Restate the data word for word and leave the images out.

______

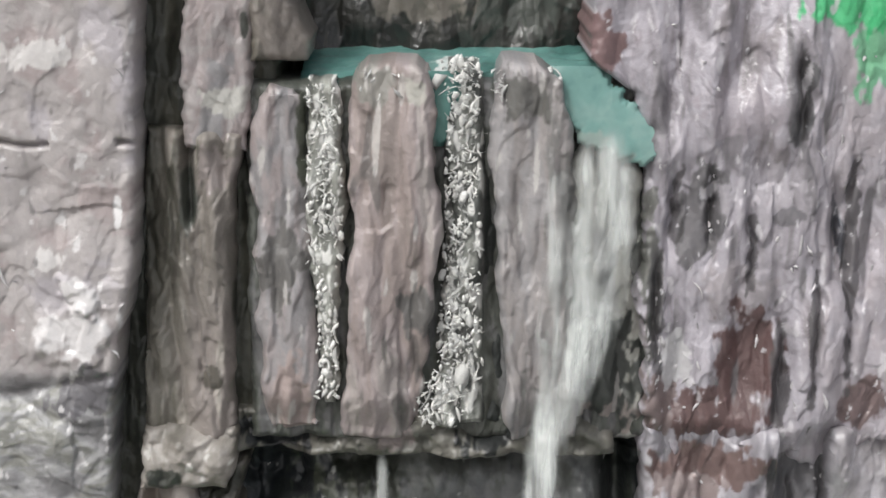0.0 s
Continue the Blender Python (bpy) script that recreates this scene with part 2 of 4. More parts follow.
def relief(name, parent, label, z0, z1, left, right, front, paint, mat, back=0.085, step=0.0010, jag=0.002, seed=1, round_r=0.006, round_d=0.010, jag_f=70, rim=0.0, side=None):
    """A rock form that stands out of the cliff: a closed block whose front follows front(x, z), with ragged, rounded sides."""
    width = float(np.max(right(np.linspace(z0, z1, 20)) - left(np.linspace(z0, z1, 20))))
    nu, nv = max(8, int(width / step)), max(8, int((z1 - z0) / step))
    u, v = np.meshgrid(np.linspace(0, 1, nu), np.linspace(0, 1, nv))
    z = z0 + (z1 - z0) * v
    lo = left(z) + jag * fbm(z, 0 * z, jag_f, 1, seed + 50, 3)
    hi = right(z) + jag * fbm(z, 0 * z, jag_f, 1, seed + 60, 3)
    hi = np.maximum(hi, lo + 0.002)
    x = lo + (hi - lo) * u
    z = z + jag * 0.8 * fbm(x, z, jag_f, 20, seed + 70, 2) * (v * (1 - v) < 0.02)
    z = z + rim * fbm(x, 0 * x, 34, 1, seed + 80, 4, 0.6) * (1 - v) ** 8
    d = np.minimum(np.minimum(u, 1 - u) * (hi - lo), np.minimum(v * (z1 - z0), (1 - v) * (z1 - z0)))
    q = 1 - np.clip(d / round_r, 0, 1)
    y = front(x, z) + round_d * (1 - np.sqrt(np.clip(1 - q * q, 0, 1)))
    col = paint(x, z)
    pad = lambda a: np.pad(a, 1, mode="edge")
    X, Z, Y = pad(x), pad(z), pad(y)
    for edge in ((0, slice(None)), (-1, slice(None)), (slice(None), 0), (slice(None), -1)):
        Y[edge] = back
    col = np.stack([pad(col[..., k]) for k in range(3)], -1)
    # right side only: dark olive paint that takes in the groove's shade
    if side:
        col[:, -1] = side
    me = mesh_of(name, np.stack([X, Y, Z], -1).reshape(-1, 3), quads(nu + 2, nv + 2), mat, col)
    return under(new(name, me), parent, label)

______

Correct output ::
0.0 s
Continue the Blender Python (bpy) script that recreates this scene with part 2 of 4. More parts follow.
def relief(name, parent, label, z0, z1, left, right, front, paint, mat, back=0.085, step=0.0010, jag=0.002, seed=1, round_r=0.006, round_d=0.010, jag_f=70, rim=0.0, side=None):
    """A rock form that stands out of the cliff: a closed block whose front follows front(x, z), with ragged, rounded sides."""
    width = float(np.max(right(np.linspace(z0, z1, 20)) - left(np.linspace(z0, z1, 20))))
    nu, nv = max(8, int(width / step)), max(8, int((z1 - z0) / step))
    u, v = np.meshgrid(np.linspace(0, 1, nu), np.linspace(0, 1, nv))
    z = z0 + (z1 - z0) * v
    lo = left(z) + jag * fbm(z, 0 * z, jag_f, 1, seed + 50, 3)
    hi = right(z) + jag * fbm(z, 0 * z, jag_f, 1, seed + 60, 3)
    hi = np.maximum(hi, lo + 0.002)
    x = lo + (hi - lo) * u
    z = z + jag * 0.8 * fbm(x, z, jag_f, 20, seed + 70, 2) * (v * (1 - v) < 0.02)
    z = z + rim * fbm(x, 0 * x, 34, 1, seed + 80, 4, 0.6) * (1 - v) ** 8
    d = np.minimum(np.minimum(u, 1 - u) * (hi - lo), np.minimum(v * (z1 - z0), (1 - v) * (z1 - z0)))
    q = 1 - np.clip(d / round_r, 0, 1)
    y = front(x, z) + round_d * (1 - np.sqrt(np.clip(1 - q * q, 0, 1)))
    col = paint(x, z)
    pad = lambda a: np.pad(a, 1, mode="edge")
    X, Z, Y = pad(x), pad(z), pad(y)
    for edge in ((0, slice(None)), (-1, slice(None)), (slice(None), 0), (slice(None), -1)):
        Y[edge] = back
    col = np.stack([pad(col[..., k]) for k in range(3)], -1)
    # right side only: dark olive paint that takes in the groove's shade
    if side:
        col[:, -1] = side
    me = mesh_of(name, np.stack([X, Y, Z], -1).reshape(-1, 3), quads(nu + 2, nv + 2), mat, col)
    return under(new(name, me), parent, label)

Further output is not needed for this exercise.